Ute Elisabeth Finckh-Krämer (born 16 December 1956 in Wiesbaden) is a German politician in the Social Democratic Party of Germany (SPD). She was a member of the Bundestag from October 2013 until October 2017.

== Education and Profession ==
Finckh-Krämer graduated from the Altes Gymnasium (Bremen) in May 1974 and studied mathematics with a minor in physics at the University of Erlangen-Nuremberg. In the summer semester of 1977, she moved to the University of Tübingen, where she graduated in April 1981 with a degree in mathematics. In the year 1986, she obtained her doctoral degree in Tübingen with the dissertation
 Beiträge zur Wahrscheinlichkeitstheorie auf einer Kingman-Struktur under Herbert Heyer. She first worked as a lecturer in adult and further education in 1987 then worked in the German Central Register for Child Hearing Disorders from 1994 to 2000. She has been a consultant in the Press and Information Office of the Federal Government since September 2001.

== Peace Movement ==
Finckh-Krämer has been active since her student days, having participated in, among other things, the blockade in Großengstingen in the summer of 1982 and participated in a blockade in Mutlangen in the summer of 1984. In 1989, she co-founded Minden / Westphalia with the Bund für Soziale Defense (BSV). She is active for the BSV in the Civil Conflict Transformation Platform.

== SPD membership ==
Finckh-Krämer joined the SPD at the age of 16. From 1996 to 2002 she was a departmental cashier, then from 2002 to 2008 she was district cashier in the SPD district of Steglitz-Zehlendorf (Berlin) and from 2000 to 2002 a member of the board of directors of this district as well as in the year 2009 campaign officer of the same district.
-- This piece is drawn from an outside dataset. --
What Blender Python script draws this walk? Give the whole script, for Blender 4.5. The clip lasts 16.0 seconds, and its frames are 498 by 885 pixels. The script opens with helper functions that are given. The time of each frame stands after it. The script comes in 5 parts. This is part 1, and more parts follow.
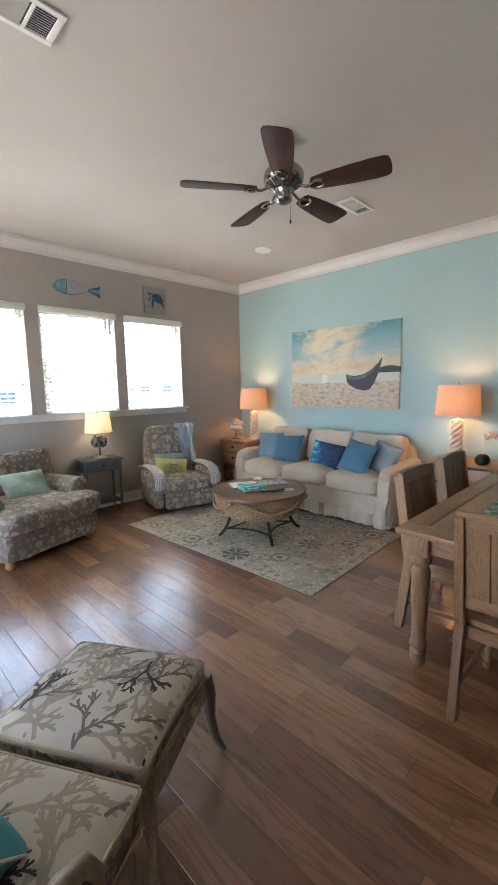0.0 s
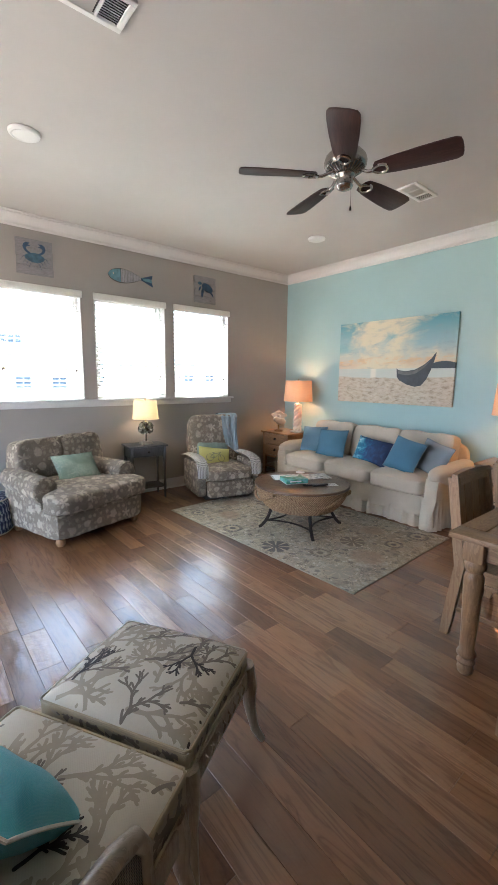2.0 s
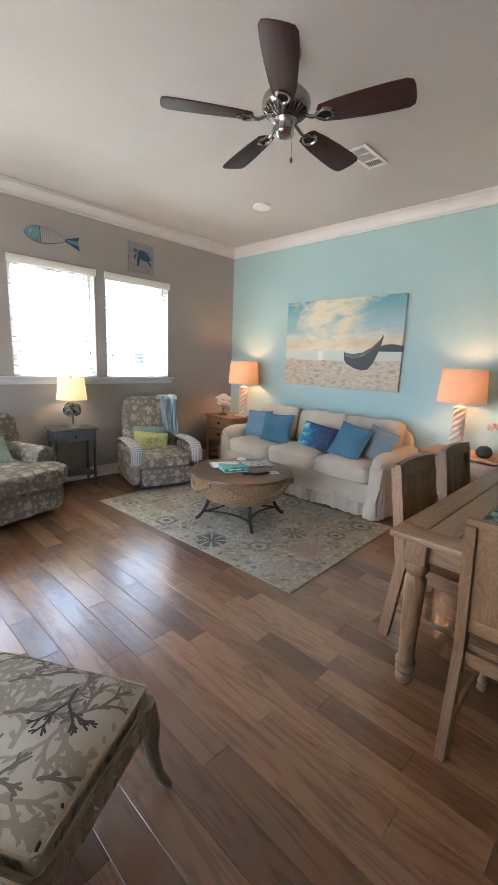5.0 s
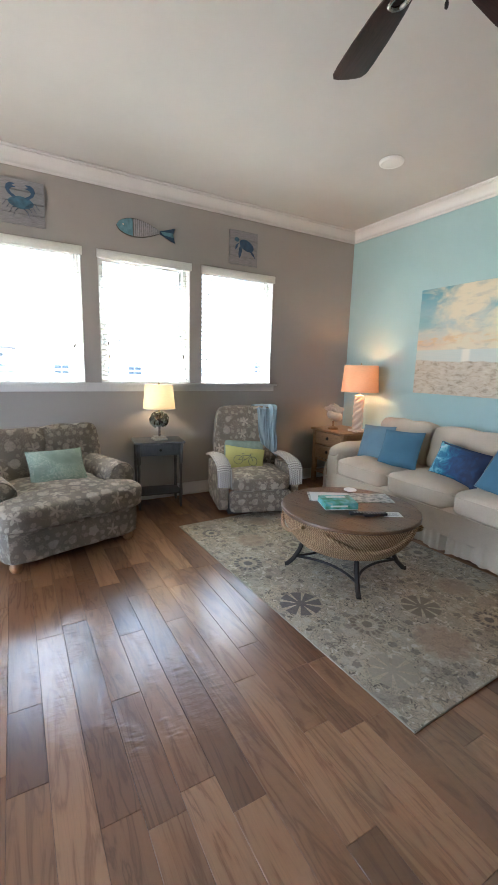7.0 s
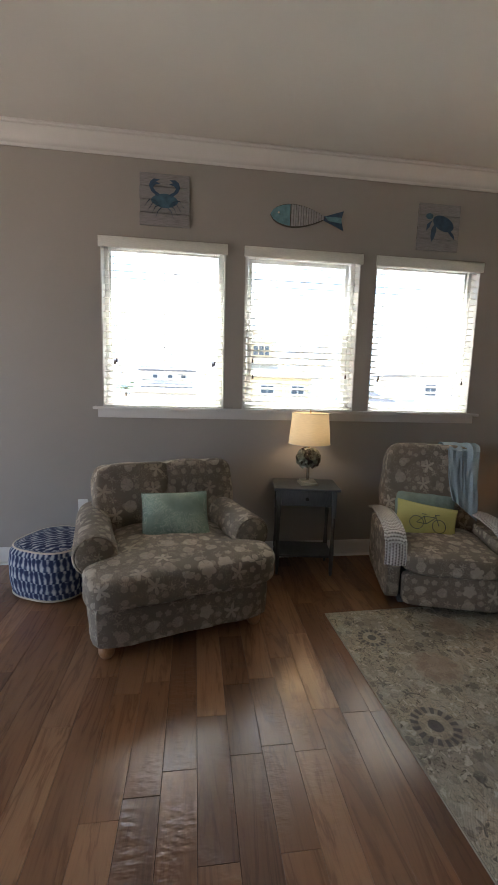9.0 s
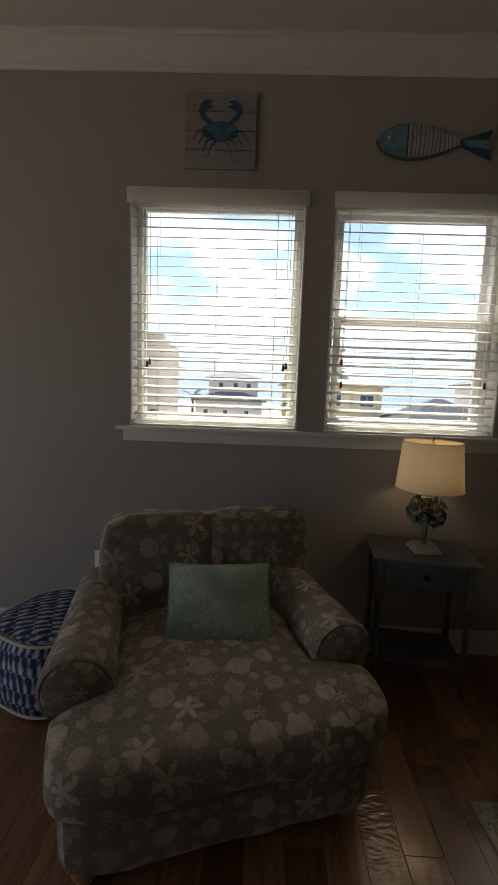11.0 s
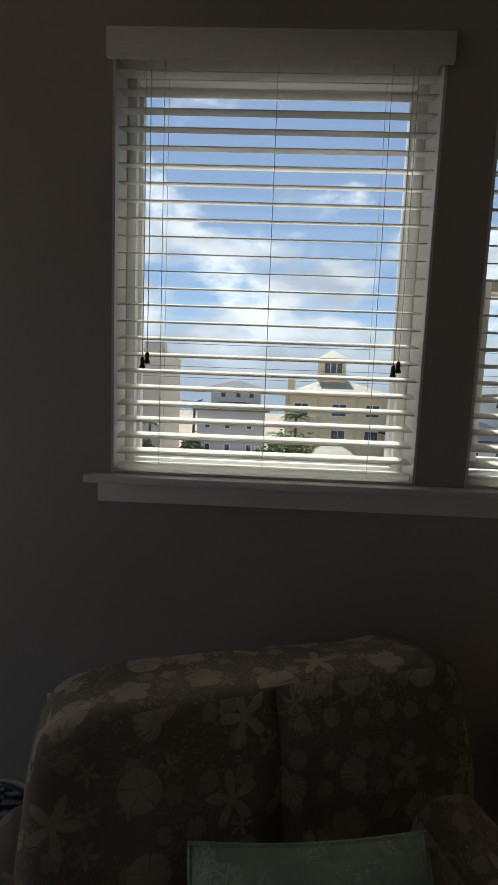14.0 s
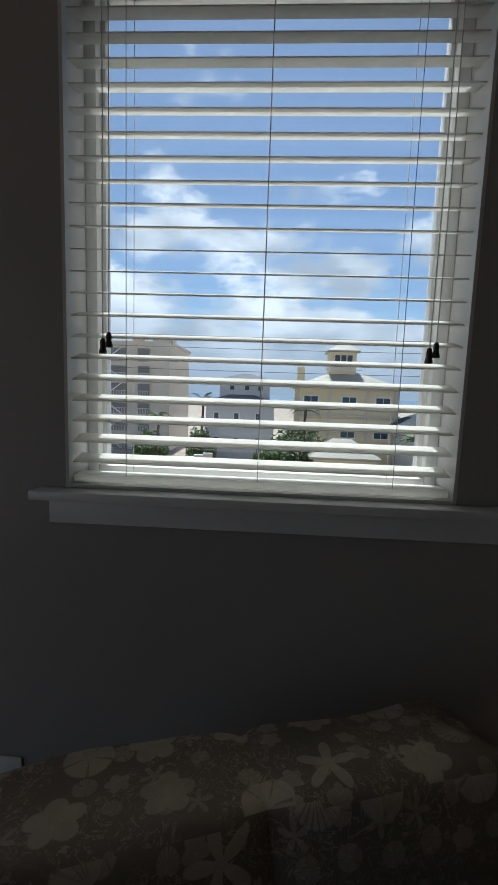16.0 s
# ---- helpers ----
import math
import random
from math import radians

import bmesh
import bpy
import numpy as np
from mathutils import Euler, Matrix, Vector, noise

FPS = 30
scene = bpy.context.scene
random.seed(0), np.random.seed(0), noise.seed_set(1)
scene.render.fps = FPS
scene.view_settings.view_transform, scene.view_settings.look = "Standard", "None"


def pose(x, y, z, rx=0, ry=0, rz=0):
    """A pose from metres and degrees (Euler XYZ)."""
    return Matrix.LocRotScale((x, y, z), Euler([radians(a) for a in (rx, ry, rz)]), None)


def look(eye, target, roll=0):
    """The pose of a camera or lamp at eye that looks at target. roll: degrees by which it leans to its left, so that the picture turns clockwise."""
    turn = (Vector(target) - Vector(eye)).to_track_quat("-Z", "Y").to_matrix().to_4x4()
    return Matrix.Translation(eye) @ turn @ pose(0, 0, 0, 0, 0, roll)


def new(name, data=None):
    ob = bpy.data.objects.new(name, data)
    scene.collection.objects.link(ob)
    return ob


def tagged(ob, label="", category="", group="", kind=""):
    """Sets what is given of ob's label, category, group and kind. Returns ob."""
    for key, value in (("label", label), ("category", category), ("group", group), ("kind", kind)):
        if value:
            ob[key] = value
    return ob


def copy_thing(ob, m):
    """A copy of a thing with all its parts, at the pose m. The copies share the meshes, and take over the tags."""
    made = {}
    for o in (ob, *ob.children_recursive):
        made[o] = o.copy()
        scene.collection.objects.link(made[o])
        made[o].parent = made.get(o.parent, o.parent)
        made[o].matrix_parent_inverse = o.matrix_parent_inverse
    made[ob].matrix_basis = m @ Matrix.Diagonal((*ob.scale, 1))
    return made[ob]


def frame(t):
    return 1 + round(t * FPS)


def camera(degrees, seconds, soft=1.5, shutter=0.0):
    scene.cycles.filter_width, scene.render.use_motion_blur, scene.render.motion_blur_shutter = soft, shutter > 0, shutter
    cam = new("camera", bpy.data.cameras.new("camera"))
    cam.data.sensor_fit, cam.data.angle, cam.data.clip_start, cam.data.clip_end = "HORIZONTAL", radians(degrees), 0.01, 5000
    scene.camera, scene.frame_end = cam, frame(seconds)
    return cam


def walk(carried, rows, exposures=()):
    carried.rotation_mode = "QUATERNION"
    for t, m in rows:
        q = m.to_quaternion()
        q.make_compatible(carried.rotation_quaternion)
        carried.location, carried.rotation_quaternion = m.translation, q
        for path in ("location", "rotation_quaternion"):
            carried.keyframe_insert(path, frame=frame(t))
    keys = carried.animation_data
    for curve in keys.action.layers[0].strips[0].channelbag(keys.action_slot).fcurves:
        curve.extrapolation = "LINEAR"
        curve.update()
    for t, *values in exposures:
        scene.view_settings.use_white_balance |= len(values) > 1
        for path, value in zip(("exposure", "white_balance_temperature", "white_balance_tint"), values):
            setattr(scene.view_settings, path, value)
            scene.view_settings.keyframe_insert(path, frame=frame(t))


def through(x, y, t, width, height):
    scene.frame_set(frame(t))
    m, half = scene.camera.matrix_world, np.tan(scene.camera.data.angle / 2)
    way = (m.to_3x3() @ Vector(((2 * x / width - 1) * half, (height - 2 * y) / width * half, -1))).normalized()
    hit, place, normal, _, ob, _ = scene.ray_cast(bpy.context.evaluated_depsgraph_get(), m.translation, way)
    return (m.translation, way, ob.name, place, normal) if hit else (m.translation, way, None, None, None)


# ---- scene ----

In the 2013 German federal election, Finckh-Krämer was elected to the Bundestag as a candidate of the SPD in Berlin.

Finckh-Krämer was the head of the SPD in the Subcommittee on Civilian Crisis Prevention, Conflict Transformation and Network Action and Deputy Chair of the Subcommittee on Disarmament, Arms Control and Non-Proliferation. In addition, she was a full member of the Foreign Affairs Committee and the Human Rights and Humanitarian Aid Committee. She served as secretary in the Bundestag presidency and was a member of the Parliamentary Assembly of the Council of Europe in January 2018 until the German delegation was replaced.

In the federal election 2017, she was unable to prevail in her constituency with 24.6% of the first votes and was defeated by the CDU candidate Thomas Heilmann (35.4%), so she left the Bundestag.

== Personal life ==
Finckh-Krämer is married and has two adult sons. She has lived in the Berlin district Steglitz-Zehlendorf (until 2001 Steglitz) since 1992. She is the eldest daughter of Ulrich Finckh. Finckh-Krämer is Protestant and is a member of the Lukas parish Steglitz.